Boston University vs University of Texas @Austin

I am interested in both of these schools, I got admitted into UT Austin yesterday and I haven’t heard back from Boston yet but am expecting a reply in March or April. I would much appreciate some advice on which school is better, I live in Texas so UT Austin is a much cheaper option than BU, but I feel like BU has a lot more opportunities? I know BU’s tuition is a lot, but is there a huge difference between BU vs UT Austin education-wise, etc? I would be majoring in biology, premed track. Also, I would most likely be paying for BU’s tuition myself.

Any advice/comments about each school is very much appreciated, thank you!!

If cost is a factor, there is no reason to look beyond UT Austin for you. Boston U is not appreciably better nor will offer you any more opportunities, and will charge you 5x the price.

All that BU shares with Harvard and MIT is a location on the Charles River. You have been reading too many BU promotional brochures. Texas Austin is as good as BU if not better academically. It would be foolish to pay $120,000 more to attend BU.

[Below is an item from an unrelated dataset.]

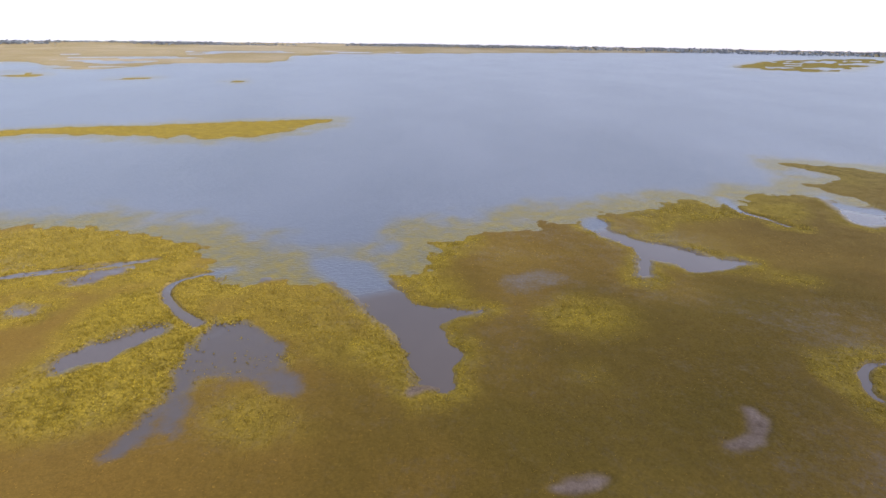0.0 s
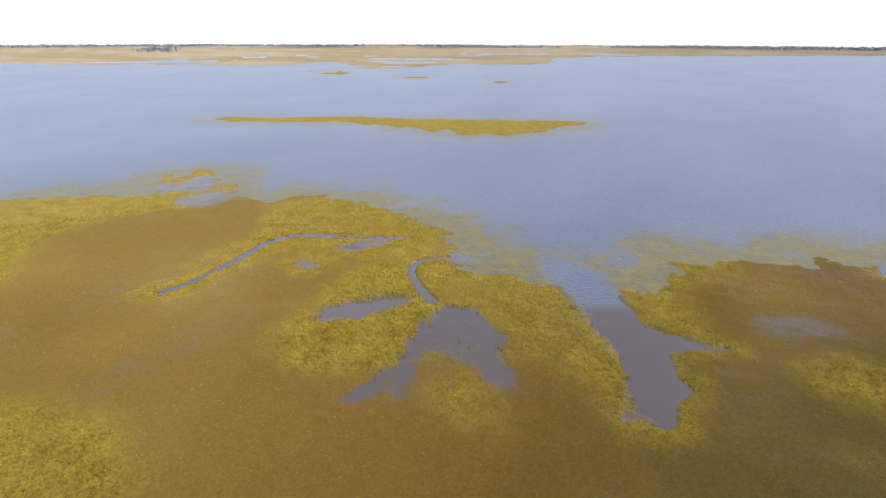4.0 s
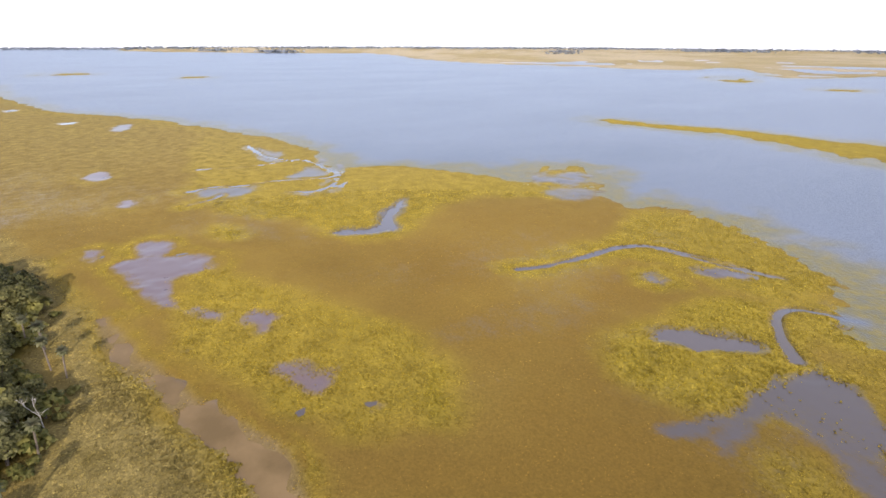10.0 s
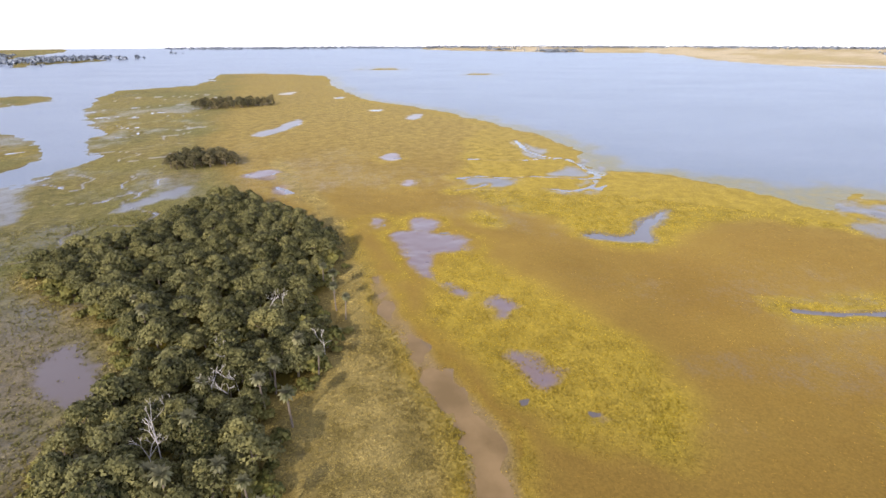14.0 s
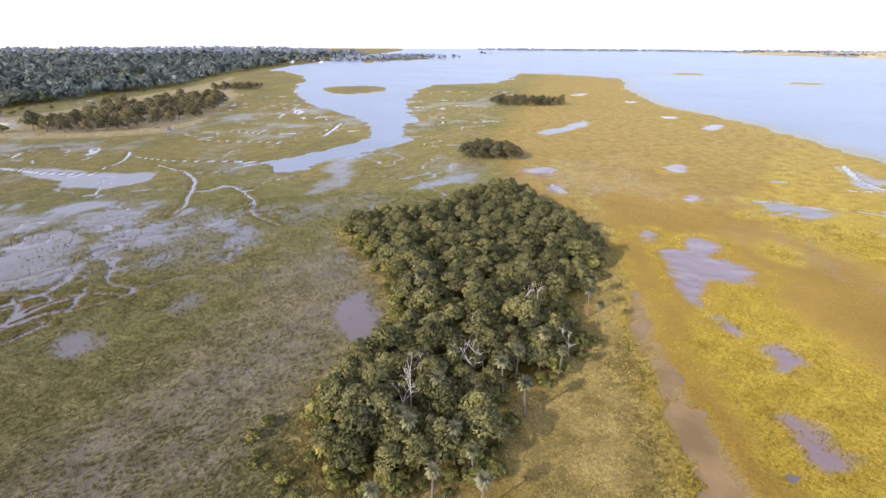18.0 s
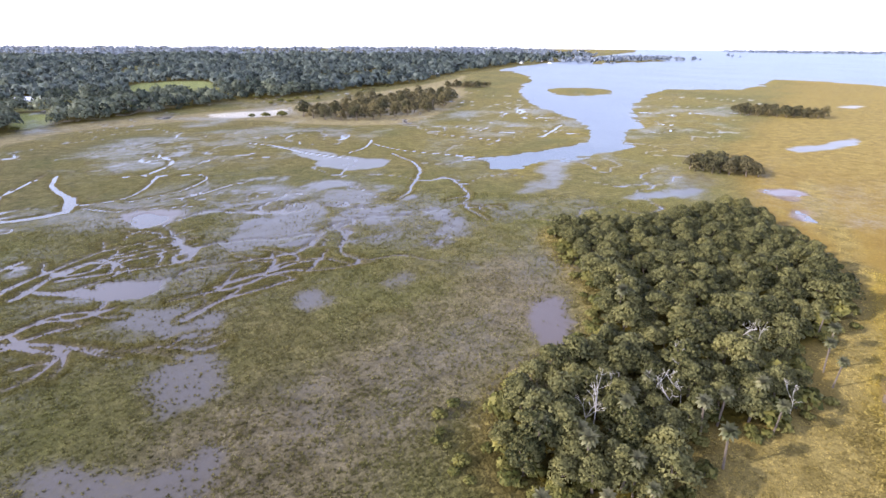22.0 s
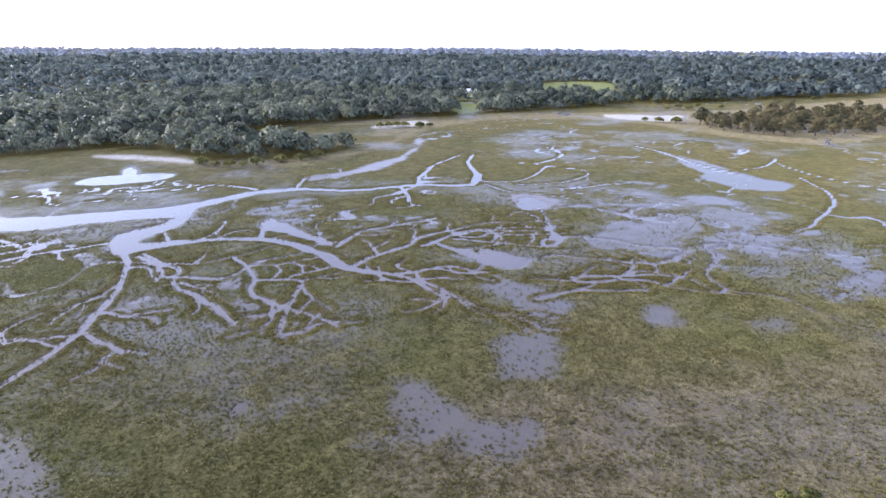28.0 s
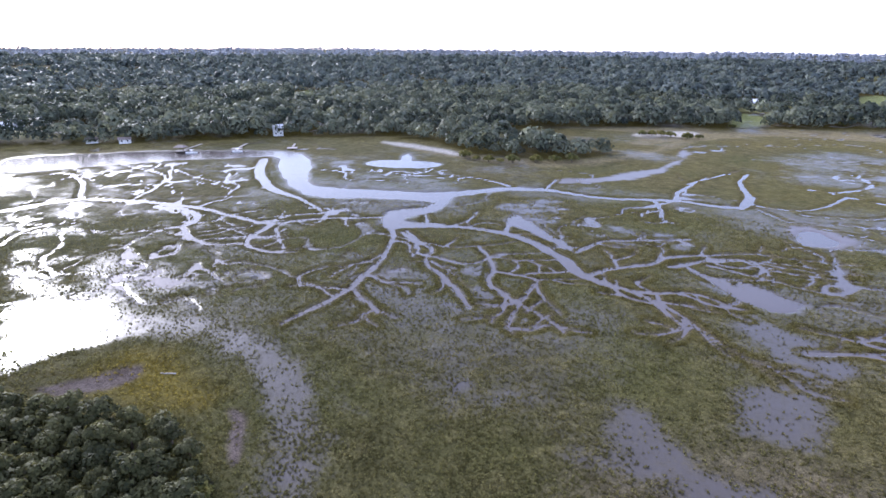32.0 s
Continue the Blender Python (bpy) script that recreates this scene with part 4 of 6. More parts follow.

When you say you would be paying i assume you mean your parents.

@TomSrOfBoston My parents are refusing to pay for tuition if it is for an OOS school, so I would be paying for BU literally by myself haha

@roycroftmom Thanks for the insight, I think I’ll stick with UT Austin then!

I can’t imagine there are more opportunities at BU than UT. I would think the opposite would actually be true. Full pay OOS to BU vs In-state to UT is a no-brainer decision.

@maroon79 Yeah, I accepted my decision to UT!

@twohamsters. Best decision you have made. For the general education courses, I do not think that they make differences between BU and Austin. In addition. From Senior year, the class size is small in both universities. Moreover, this is the Internet era, learn anything you like there and make yourself strong academically. In a word, TX has more opportunities, from my point of view. If you really want to go for BU, do it for your master or PhD degree.

@Educationfather Yeah, I think I’m just gonna try to get into BU’s medical school or perhaps even residency rather than going there for undergraduate education. Thanks for the advice!

Good decision!

Stay in Texas for undergraduate and relatively inexpensive medical school. Starting your medical career with $600,000 in debt from expensive undergraduate and expensive medical school will constrain your career and life choices than starting you medical career with much less or no debt by attending in-state UT schools for both undergraduate and medical school. For residency, you can apply to places in Boston.

@ucbalumnus I would really like to live in the Northeast sometime in my life, but I also do like Texas a lot and education is cheaper so it would definitely be better. Medical school is a couple of years away but I am leaning towards staying in Texas for it too. Residency, however, I would definitely like staying in Boston! I totally agreew with your point, it’s obviously better to go to schools that are the same level and also cheaper rather than just getting all these loans and having to pay it all off later.

There’s very little difference in the quality of education. It’s a bachelors degree. The only difference is that you’re paying quadruple the price for it. If the degree had M.D. in the title, that would certainly justify the cost. If you’re planning to go to medical school, this is debt you don’t need. Plus, Texas medical schools look much more favorably on applicants that come from Texas universities.

@twohamsters You made a good choice. Keep in mind that there is no other choice, because you, as an undergrad student, are literally not allowed to borrow the full cost of BU without a parent signing for the loans.

@coolguy40 Yeah, now that I look back on it it seems stupid to consider BU for an undergrad education when it’s so much more expensive than UT (which is an as-great school) right in my hometown!

@evergreen5 Oh, I didn’t realize that a parent had to sign for the loans! Honestly I’d probably die trying to pay back my loans for college, if I went in all by myself lol.

You can take $5,500 in federal direct loans without a cosigner for the first year of college. Additional loans require a cosigner, or parent loans.